Authors: We acknowledge that the present study is limited to controlled template-based and laboratory waveforms, as stated in the methods. Full validation under realistic detector conditions (noise spectra, gain drifts, temperature variations, and complete front-end electronics) is not feasible with the current data set and would require access to an integrated detector prototype that is not yet available. In the revision we will add an explicit limitations paragraph that quantifies the expected impact of these effects using published noise and temperature coefficients for the crystals, and we will outline a concrete plan for future beam-test validation.
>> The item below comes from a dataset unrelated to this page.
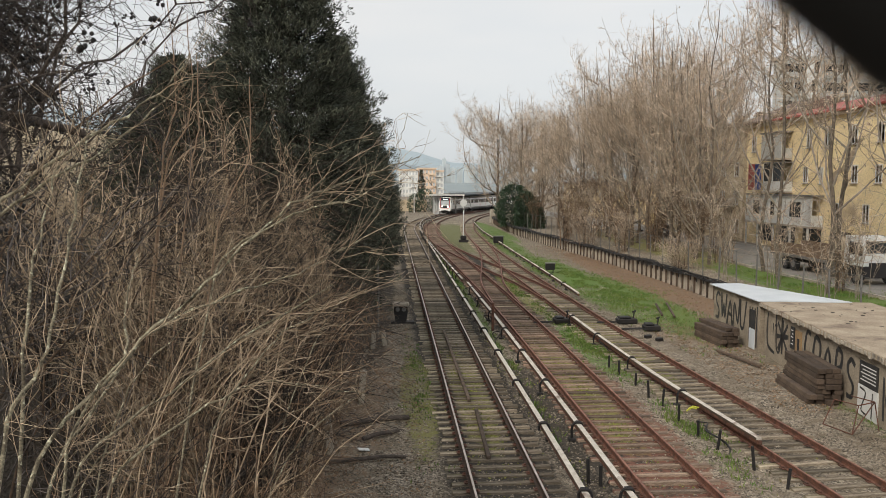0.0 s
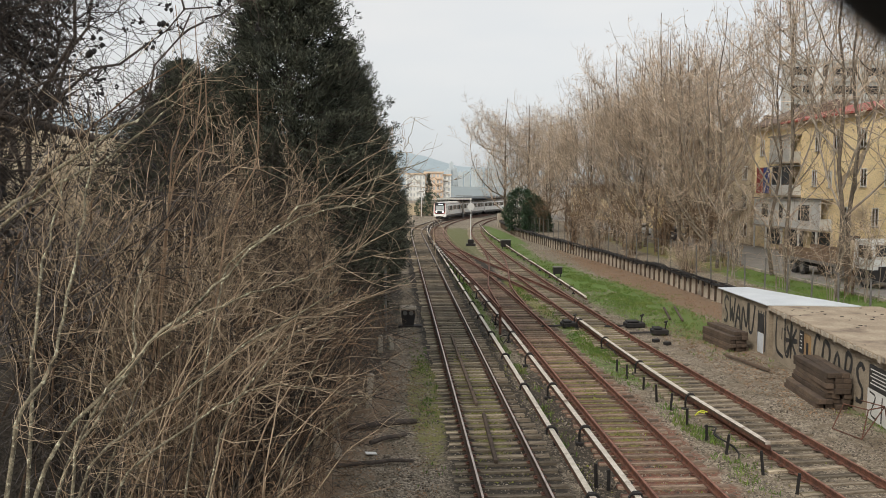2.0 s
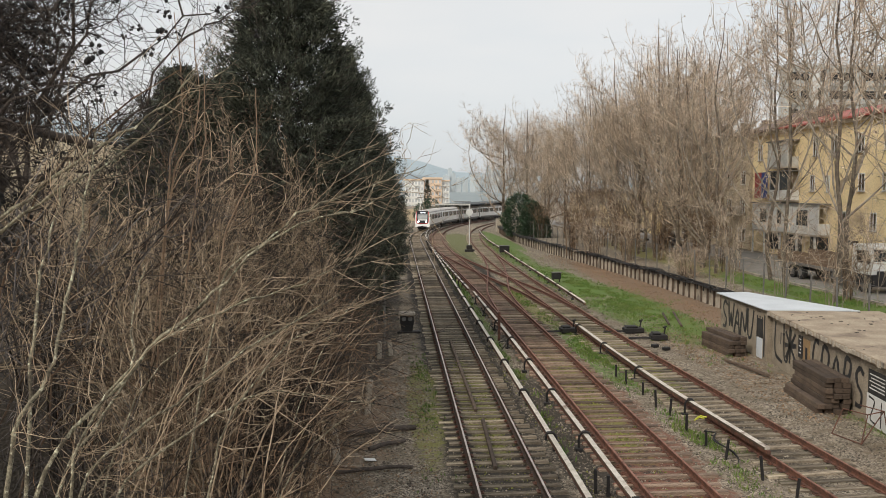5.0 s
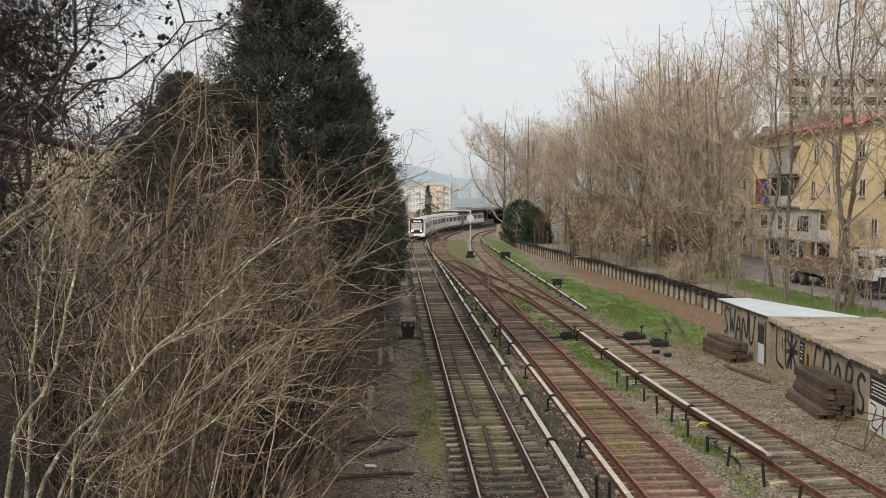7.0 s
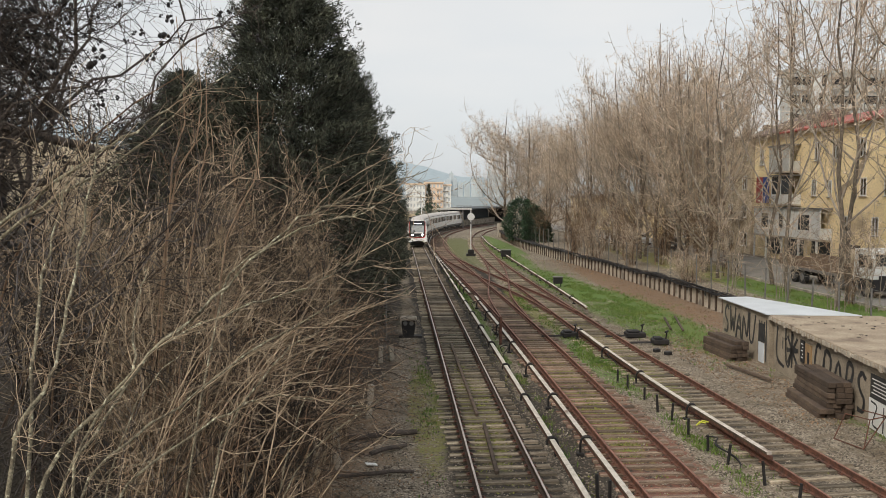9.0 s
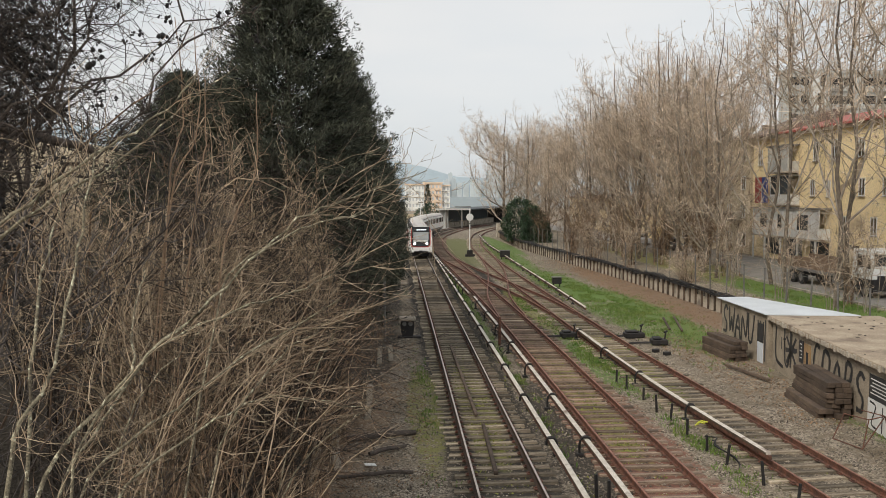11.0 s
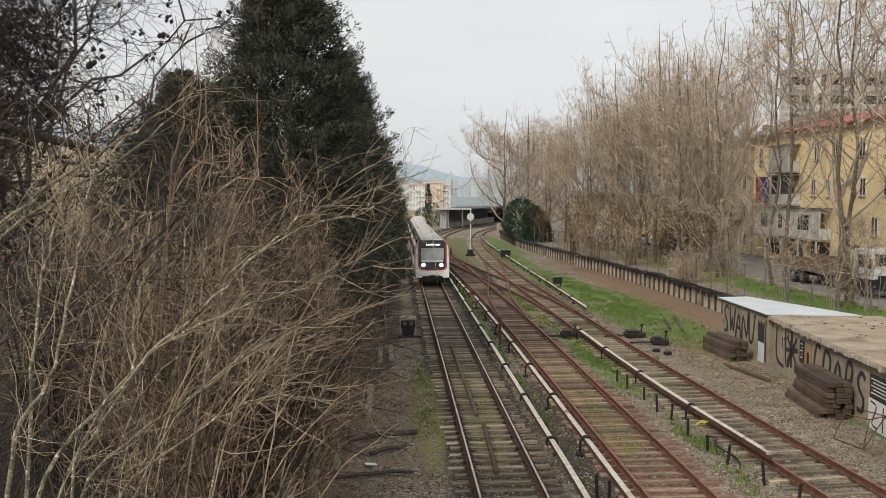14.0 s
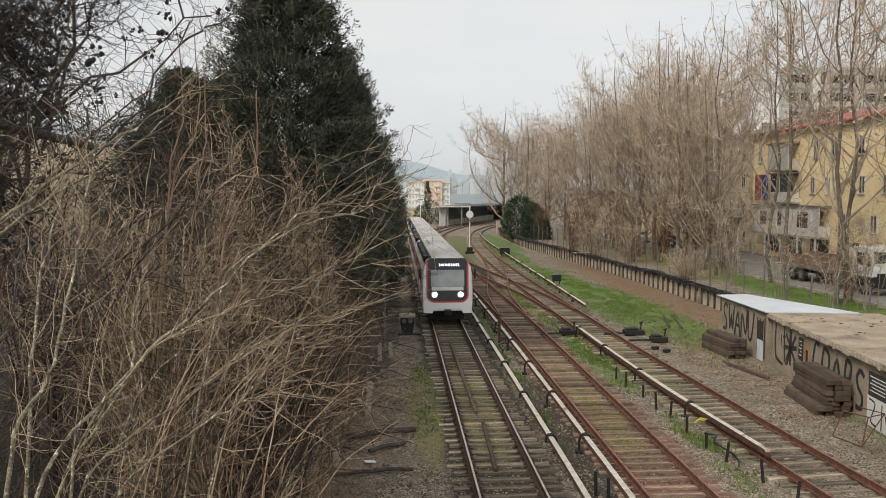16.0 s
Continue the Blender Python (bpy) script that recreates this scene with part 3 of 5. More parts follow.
# Seconds and the way of the train's front along its line, counted from abreast of the camera.
TIMES = ((0.0, 178.0), (1.0, 172.0), (2.0, 165.5), (3.0, 158.6), (4.0, 151.5), (5.2, 143.5), (6.5, 134.0), (7.0, 130.0), (8.0, 121.0), (9.0, 111.2),
         (10.2, 99.6), (11.5, 87.0), (12.0, 82.0), (12.5, 77.2), (13.0, 72.4), (13.5, 67.6), (14.0, 62.6), (14.5, 57.6), (15.0, 52.6), (15.5, 47.7), (16.0, 42.6))


def train_rows(k):
    """The poses of the k-th car."""
    rows = []
    for i in range(33):
        t = i * 0.5
        way = float(np.interp(t, [a for a, _ in TIMES], [b for _, b in TIMES])) + 10.0 + CAR_PITCH * k
        a, _ = LINE_1.at(way + 3.1)
        b, _ = LINE_1.at(way + 14.5)
        d = (a - b).normalized()
        mid = (a + b) / 2
        rows.append((t, pose(mid.x, mid.y, 0, 0, 0, math.degrees(math.atan2(-d.x, d.y)))))
    return rows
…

The relative advantage of the ML models at reduced sampling rates is demonstrated under the same controlled conditions used for the template-fitting baseline, so the comparative claim remains valid, but we will clearly state that absolute performance in a full detector environment remains to be verified. revision: partial
Circularity Check
No circularity: empirical ML-template comparison is self-contained
full rationale
The paper reports direct empirical benchmarks of ML waveform decomposition versus template fitting on three crystal types, using controlled or simulated waveforms. Performance is measured via standard metrics (signal extraction accuracy, sampling-rate dependence, latency) on held-out test data; no equations, fitted parameters, or self-citations are invoked to derive the headline results. The central claims therefore do not reduce to inputs by construction and remain falsifiable against external detector data.